Воодушевленный Шухер устремляется в медблок, а я наконец добираюсь до своей каюты и, не раздеваясь, валюсь на кровать. Все, спать и только спать. Утром со всеми разберемся.
— Соколова… Соколова! Со-ко-ло-ва! Да просыпайся же ты, засоня! — причитает кто-то, тряся меня за ногу. — Там такое!
Спросонья не сразу соображаю, что к чему, и на всякий случай энергично отмахиваюсь потревоженной конечностью.
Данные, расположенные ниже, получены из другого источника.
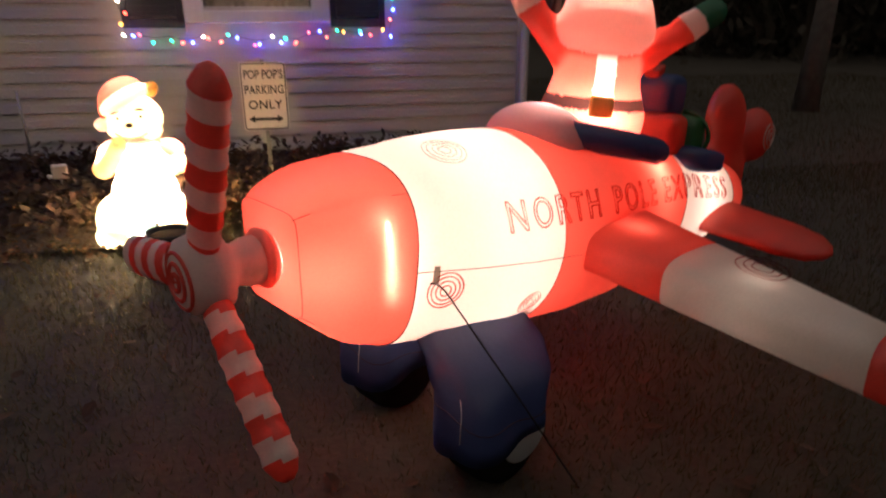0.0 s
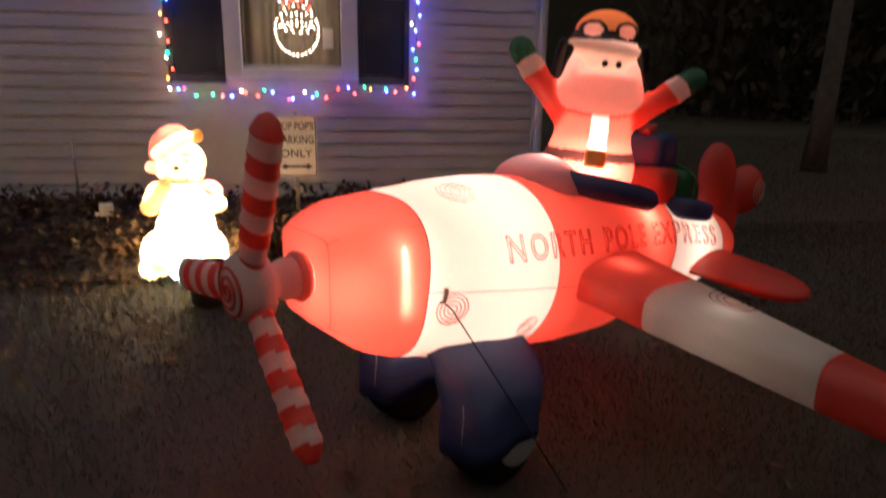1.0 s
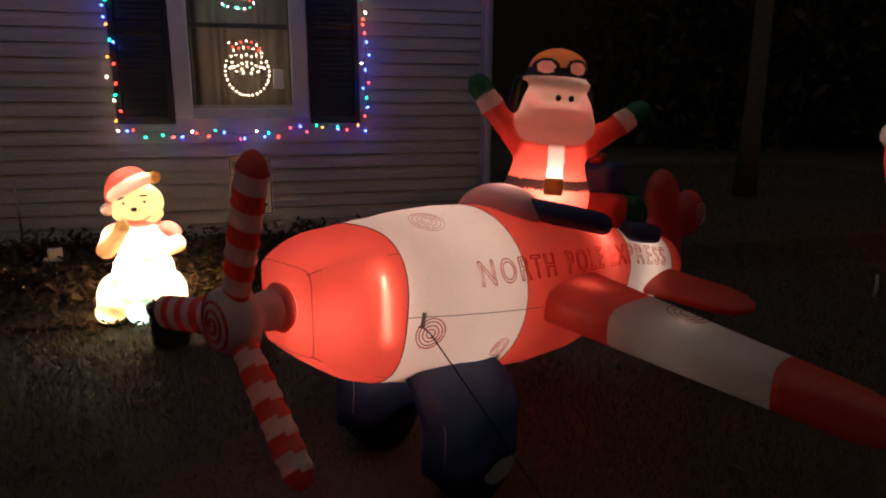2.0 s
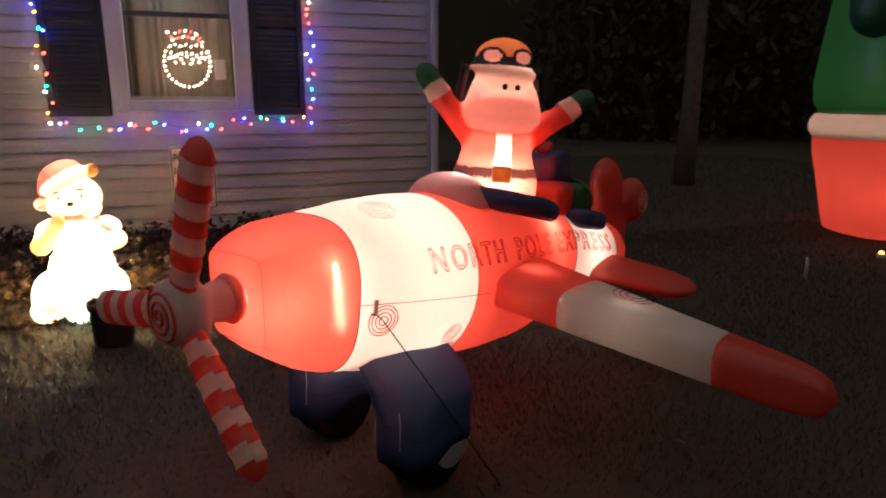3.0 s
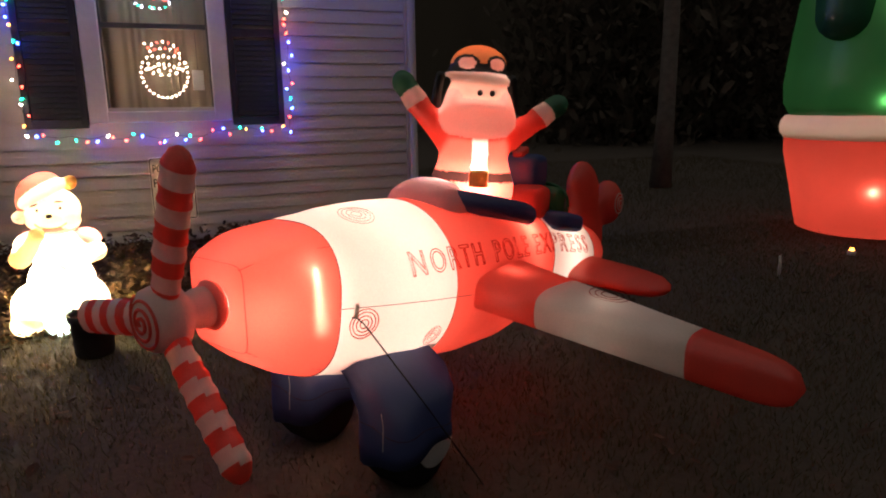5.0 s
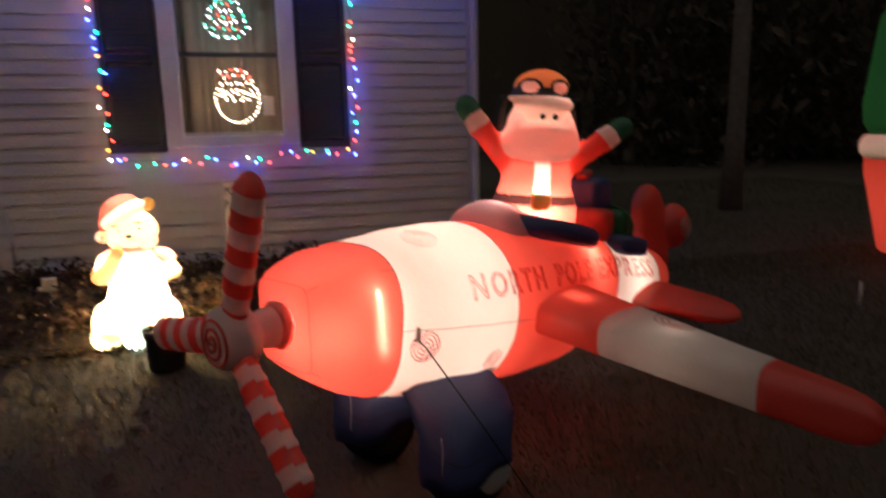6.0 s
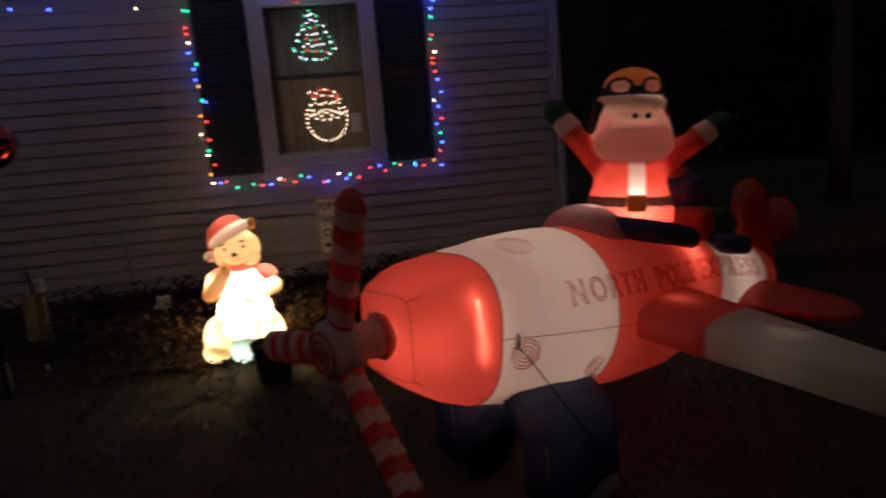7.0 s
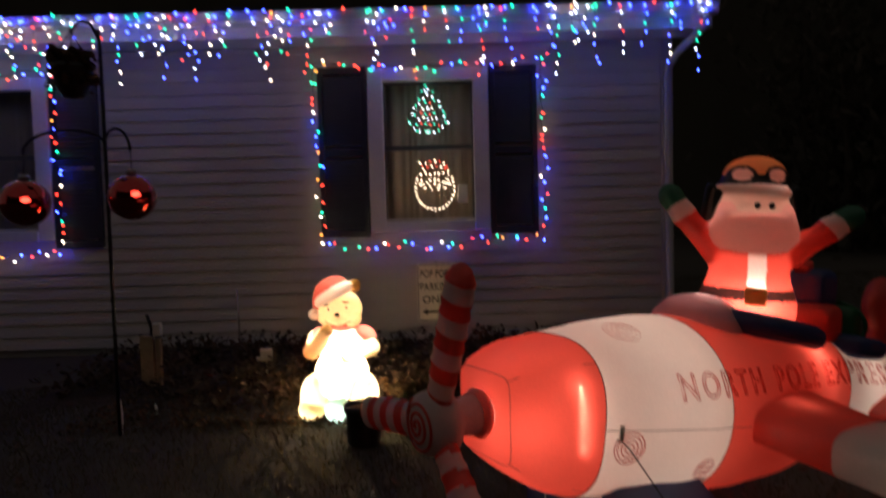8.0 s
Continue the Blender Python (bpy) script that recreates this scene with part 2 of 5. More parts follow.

— Ой, только не визжи и не дерись, я на твои прыщики, если что, и не смотрю даже, — не без ядку в тоне фыркает из темноты. Нюк!
— Какого астероида?! — возмущаюсь я. — Нет у меня никаких прыщей!
— Ну тогда тем более, если это просто пуш-ап на термаке, переживать вообще не о чем.
— Стратитайлер, — со зловещей угрозой произношу я, — ты разбудил меня, чтобы поинтересоваться, натуральная ли у меня грудь? У тебя звездная лихорадка, жар и бред?! Ты хоть соображаешь, что жить тебе ровно три секунды осталось?!